According to the book, a senior administration official explains: ‘McRaven, in some of the earliest briefings, was very sensitive to the idea that we don’t want to create, for lack of a better word, a shit storm with the Pakistanis if we don’t need to. So if this can be accomplished in a way that did not result in dead Pakistanis, either civilians or security forces, that’s the optimal solution.’

McRaven initially came up with an assault plan that would have had the SEALs avoiding any kind of firefight with the Pakistanis unless it was absolutely necessary. ‘If the Pakistanis did show up in force at the compound, McRaven’s proposal was that the SEALs set up a defensive perimeter and hold them at bay,’ Bergen wrote. ‘Meanwhile, senior US officials would explain to their Pakistani counterparts the intelligence case on bin Laden and why the raid had taken place, in the hope that the SEALs would eventually be able to leave without further hindrance.

‘In the scenario in which the SEALs were surrounded in the Abbottabad compound by hostile Pakistani soldiers, Obama’s national security team discussed who would be the best person to make the call explaining the situation to the most powerful man in Pakistan, chief of army staff General Ashfaq Parvez Kayani,’ Bergen writes. ‘As this discussion went on without a clear resolution, it was plain that Obama was not at all comfortable with this scenario. The premium is on the protection of our force, not on keeping the Pakistanis happy,’ he instructed McRaven.
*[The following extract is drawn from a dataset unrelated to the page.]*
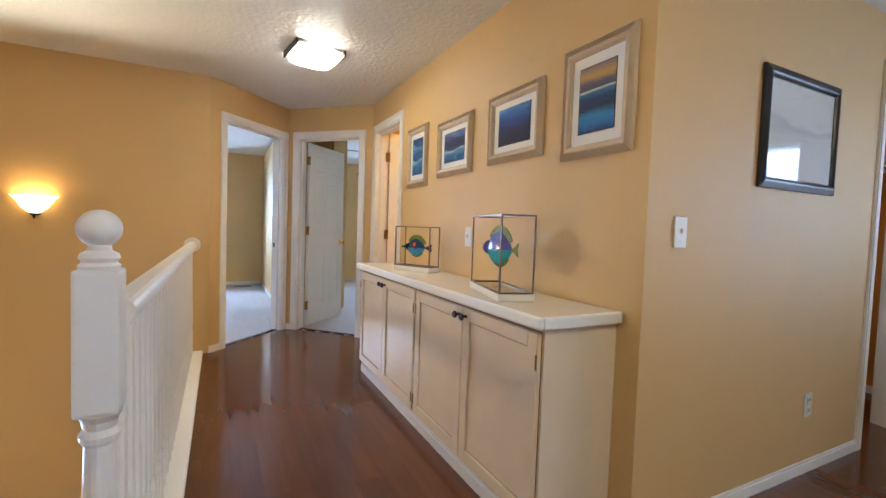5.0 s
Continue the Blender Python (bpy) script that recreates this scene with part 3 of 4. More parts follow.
backdrop("backdrop_north", (1.06, 10.6, 1.5), 180, 4.5, 3.5, 12, (0.55, 0.71, 1.0))
backdrop("backdrop_east", (8.0, 3.0, 1.4), 90, 6.0, 3.5, 45, (0.36, 0.55, 1.0))
backdrop("backdrop_west", (-9.3, 4.5, 1.5), -90, 4.2, 3.6, 36, (0.42, 0.62, 1.0), True)
backdrop("backdrop_west_b", (-9.3, 8.5, 1.5), -90, 3.0, 3.6, 24, (0.42, 0.62, 1.0))
backdrop("backdrop_stairwell", (5.3, 7.4, -0.2), 90, 2.6, 2.4, 13, (0.72, 0.82, 1.0))
backdrop("backdrop_lower", (-4.6, 2.8, -1.2), -90, 2.0, 2.4, 50)

# lamps
LAMPGLASS = glow("lit_lamp_glass", WARM, 22.0)
LAMPGLASS_LOFT = glow("lit_lamp_glass_loft", (1.0, 0.88, 0.62), 50.0)
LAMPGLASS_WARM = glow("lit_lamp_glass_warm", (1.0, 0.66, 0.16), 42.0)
LAMPGLASS_DIM = glow("lit_lamp_glass_closet", (1.0, 0.72, 0.36), 7.0)
SCONCEGLASS = glow("lit_sconce_glass", (1.0, 0.66, 0.26), 4.2)
def ceiling_light(name, x, y, rz, label, lit):
    c = thing(name, pose(x, y, CH, 0, 0, rz), label, "ceiling light")
    part("canopy", box(-0.150, 0.150, -0.150, 0.150, -0.024, 0.0, 0.004), VINYL, c)
    bm = bmesh.new()
    rings = []
    for r, z in ((0.152, -0.0245), (0.156, -0.032), (0.152, -0.056), (0.128, -0.078), (0.08, -0.088)):
        ring = []
        for k in range(32):
            a = 2 * math.pi * k / 32
            c4, s4 = math.cos(a), math.sin(a)
            q = (abs(c4) ** 5 + abs(s4) ** 5) ** (-1 / 5)
            ring.append(bm.verts.new((r * c4 * q, r * s4 * q, z)))
        rings.append(ring)
    for a, b in zip(rings, rings[1:]):
        for k in range(32):
            bm.faces.new((a[k], a[(k + 1) % 32], b[(k + 1) % 32], b[k]))
    bm.faces.new(rings[-1])
    bm.faces.new(rings[0][::-1])
    part("diffuser", bm, lit, c, "glowing white square glass diffuser", smooth=True)
    for a in (0, 180):
        bm = box(-0.150, 0.150, -0.170, -0.158, -0.044, -0.001, 0.002, 1)
        part("clip", bm, BRONZE, c, at=pose(0, 0, 0, 0, 0, a))
    return c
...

‘I want you to plan against a scenario that you have to fight your way out. You have to be able to face active Pakistani opposition and still get out with all your men safe.’ The shorthand for that approach became the ‘fight your way out’ option, Bergen said. ‘That was a huge fundamental shift, because Bill McRaven thought he was bringing what people wanted, which was a ‘don’t piss off the Pakistan’ approach,’ says a senior administration official.

McRaven went back to the drawing board and returned with a variety of ways he could protect the assault team, particularly having a quick reaction force that was deployed deep into Pakistan, rather than on helicopters stationed at the Afghan-Pakistan border, as previously planned,’ the author said.

‘Mullen says, “Obama is the one that put in the Chinook-47s. He is the one that said, 'There is not enough backup.' According to Bergen, Admiral Mike Mullen, chairman of the Joint Chiefs of Staff, had thrown enough hint to General Kayani that the US would take unilateral action if they knew where bin Laden was.

‘Mullen, who had visited Pakistan twenty-seven times when he was chairman of the Joint Chiefs, had repeatedly told his counterpart, General Kayani, ‘If we know we can find Number One or Number Two we are going to get them. Period. And we are going to get them unilaterally. Period,” he wrote.